Burial box may be oldest link to Jesus
October 22 2002
An inscription on the empty box, called an ossuary, reads "James, son of Joseph, brother of Jesus" in rough ancient Aramaic letters. Photo: AFP
A 2,000 year-old limestone burial box may be the oldest physical evidence of the existence of Jesus of Nazareth, according to a French scholar writing in a US journal.
An inscription on the empty box, called an ossuary, reads "James, son of Joseph, brother of Jesus" in rough ancient Aramaic letters.
Although all three names were common in ancient times, the statistical probability of them appearing in that combination is extremely slim, according to Andre Lemaire, a French paleographer from the Sorbonne University.
The mention of the dead person's brother is unusual, suggesting that this Jesus was a well-known figure, Lemaire wrote in the Biblical Archaeology Review, a Washington DC-based journal.
The New Testament mentions James among Jesus's family members.

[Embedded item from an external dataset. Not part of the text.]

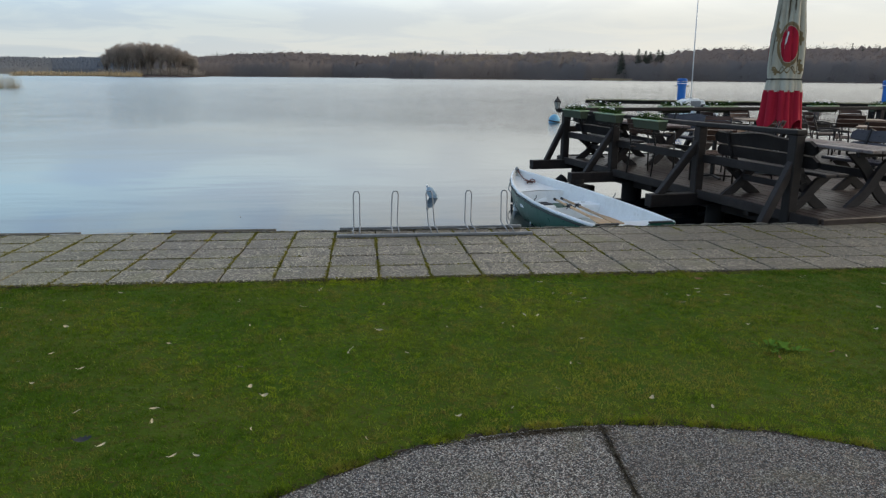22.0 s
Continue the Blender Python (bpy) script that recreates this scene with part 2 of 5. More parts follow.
M["green_gel"] = plain("green_gel", (0.015, 0.088, 0.056), 0.3, 0.0, 0.25, (0.05, 0.08, 0.06), 3)
M["blue_plastic"] = plain("blue_plastic", (0.02, 0.15, 0.51), 0.38, 0.0, 0.25, (0.10, 0.14, 0.22), 4)
M["pale_blue"] = plain("pale_blue", (0.16, 0.40, 0.58), 0.35, 0.0, 0.3, (0.14, 0.18, 0.18), 8)
M["yellow_plastic"] = plain("yellow_plastic", (0.62, 0.50, 0.14), 0.45, 0.0, 0.4, (0.2, 0.18, 0.08), 8)
M["dark_plastic"] = plain("dark_plastic", (0.03, 0.03, 0.03), 0.5, 0.0, 0.3, (0.07, 0.065, 0.05), 8)
M["planter_green"] = plain("planter_green", (0.050, 0.062, 0.036), 0.5, 0.0, 0.4, (0.09, 0.10, 0.06), 9)
M["planter_rim"] = plain("planter_rim", (0.36, 0.45, 0.27), 0.5, 0.0, 0.3, (0.2, 0.2, 0.14), 9)
M["soil"] = plain("soil", (0.035, 0.025, 0.018), 0.95, 0.0, 0.5, (0.06, 0.045, 0.03), 30, 0.6)
M["base_concrete"] = plain("base_concrete", (0.25, 0.25, 0.24), 0.85, 0.0, 0.6, (0.17, 0.165, 0.15), 7, 0.4)
M["bottle"] = plain("bottle_plastic", (0.32, 0.43, 0.52), 0.2, 0.0, 0.35, (0.22, 0.26, 0.28), 9)
M["rust"] = plain("rust", (0.06, 0.030, 0.020), 0.85, 0.3, 0.6, (0.05, 0.03, 0.02), 14, 0.5)
M["dark_mat"] = plain("dark_mat", (0.035, 0.038, 0.045), 0.95, 0.0, 0.4, (0.08, 0.08, 0.075), 30, 0.5)
M["rope"] = plain("rope", (0.22, 0.12, 0.10), 0.9, 0.0, 0.4, (0.12, 0.10, 0.09), 60, 0.6)
M["pale_rope"] = plain("pale_rope", (0.40, 0.39, 0.36), 0.9, 0.0, 0.4, (0.2, 0.19, 0.16), 60, 0.6)
M["petal"] = plain("petal", (0.78, 0.78, 0.76), 0.6, 0.0, 0.1, (0.5, 0.5, 0.3), 10)
M["gold_print"] = plain("gold_print", (0.19, 0.135, 0.065), 0.8, 0.0, 0.4, (0.18, 0.13, 0.07), 10)
M["white_print"] = plain("white_print", (0.72, 0.68, 0.64), 0.8, 0.0, 0.2, (0.5, 0.4, 0.35), 10)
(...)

James is also named as the author of the New Testament letter by the same name, written to the 12 tribes of Israel.
Until around 70 AD when the Temple in Jerusalem was destroyed, ancient Jews routinely transferred the bones of their deceased from burial caves to ossuaries, Lemaire writes.
The half-metre long box, which is dated to the year 63 AD, is one of many in a private collection in Israel. Its history prior to the current ownership is unknown.
According to tests that Lemaire ran, the inscriptions had not been etched in modern times.
Hundreds of ossuaries have been found in Jerusalem, according to Lemaire, who acknowledges that "nothing in this ossuary inscription clearly confirms the identification."